Salongeflüster: Feierabend

johansen-freiVon Wort-Coiffeur Lars Johansen

Wenn ich in meinem Salon abschließe, dann habe ich Feierabend. Das bedeutet jetzt nicht, dass jetzt die Party startet, dazu bin ich viel zu müde. Nein, ich habe die Kunden partyfertig frisiert und kann nun endlich zuhause entspannen. Da ist es mir auch egal, ob andere an diesem Abend feiern. So lange ich nicht mittun muss, bin ich mit allem einverstanden.
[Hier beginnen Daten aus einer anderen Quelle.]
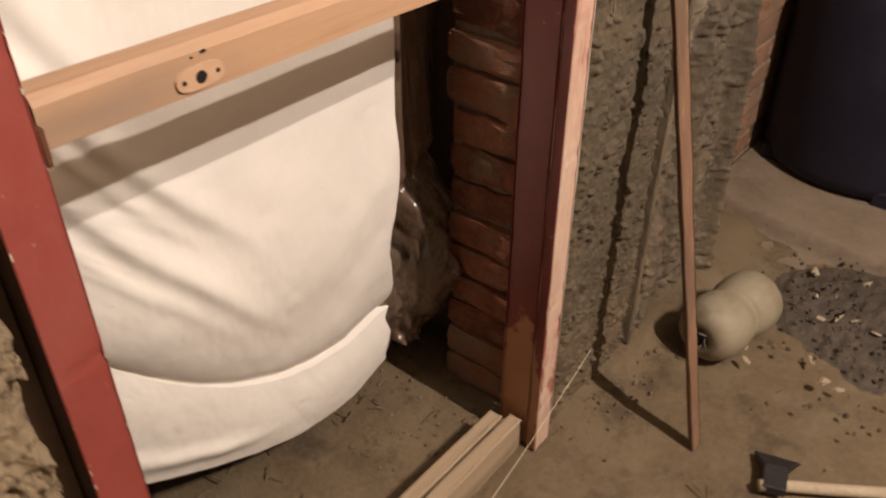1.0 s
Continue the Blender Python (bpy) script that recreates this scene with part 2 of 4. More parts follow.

Aber da gibt es ja noch das Ordnungsamt, dass schnell und gründlich reagiert, wenn einer feiert. Nicht bei meinen doofen Nachbarn, die beinahe täglich lautstark im Innenhof grillen müssen, und dabei ihre eigentlich leisen Kinder so lange anschreien, bis diese endlich zurückquäken und die Situation in den wabernden Dünsten von preiswertem Grillgut eskaliert. Auch nicht bei den montäglich grollenden MAGIDA-Anhängern, die meine grillenden Nachbarn intellektuell problemlos unterbieten, indem sie auf Ausländer schimpfen, von denen es hier kaum welche gibt. Nein, die dürfen alle lärmen bis zum Anschlag. Aber wehe, es gibt Kultureinrichtungen, die Konzerte veranstalten, schon tauchen sie auf, die kulturfernen Schergen und drehen den Ton ab. Sei es in der Festung Mark oder auch in der ehemaligen JVA, wo jetzt „Sinnlichkeit“ gefeiert wird. Da trifft unsinnig auf sinnlich und schon herrscht Grabesstille. Auf dem Kulturfriedhof Magdeburg ist ja alles möglich, so lange es nur leise und selten stattfindet. Selten leise geht keinesfalls. Kein Problem ist dagegen der Dumpfkrach eines mittelmäßigen Musicals auf dem Domplatz. Denn da steckt ganz viel Geld drin und wer will sich da schon beschweren. Kultur ist eben Magdeburger Recht. Und das unterscheidet gerne zwischen gewollt und gekonnt. Und nur von oben Gewolltes darf auch lärmen. Wahre Kunst hat still zu schweigen. Aber vielleicht haben sie ja wirklich Recht, diese Rechtsverdreher, denn ich benutze schließlich auch nicht die Kettensäge für den Rundhaarschnitt. Es geht eben auch leise. Also: Psssst, Kultur! Aus! In diesem Sinne: Der Nächste bitte.